Algorithm : Red-Black Trees

Note: The sibling of a parent node will be referred to as a pibling.

Invariants

Every node is either red or black.
The root node is black.
Both children of a red node are black. (assume null children are black)
For each node, all paths to descendant leaves contain the same number of black nodes.

Insertion

Perform a binary-search-tree insertion to add the node.

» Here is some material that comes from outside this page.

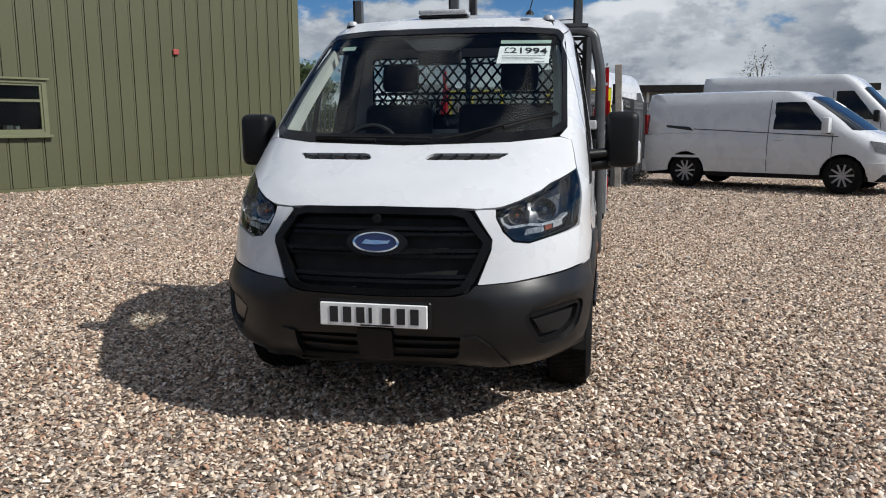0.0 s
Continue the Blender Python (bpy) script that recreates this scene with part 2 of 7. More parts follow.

Call the node X.
Color node X red.
Cases:
1. X is the root node?
  - Color X black.
2. Parent is red, pibling is red?
  1. Color parent and pibling black.
  2. Color grandparent red.
  3. X now refers to the grandparent, and repeat the Cases section.
3. Parent is red, pibling is black?
  1. X is left-child and parent is right-child? (zig-zag)
    1. Color grandparent red.
    2. Color X black.
    3. Rotate right on parent.
    4. Rotate left on grandparent.
  2. X is right-child and parent is left-child? (zag-zig)
    1. Color grandparent red.
    2. Color X black.
    3. Rotate left on parent.
    4. Rotate right on grandparent.
  3. X and parent are both left children? (zig-zig)
    1. Color grandparent red.
    2. Color parent black.
    3. Rotate right on grandparent.
  4. X and parent are both right children? (zag-zag)
    1. Color grandparent red.
    2. Color parent black.
    3. Rotate left on grandparent.

Adapted from Chapter 13 of Introduction to Algorithms, 2nd Edition by Cormen, Leiserson, Rivest, and Stein, and notes of unknown provenance.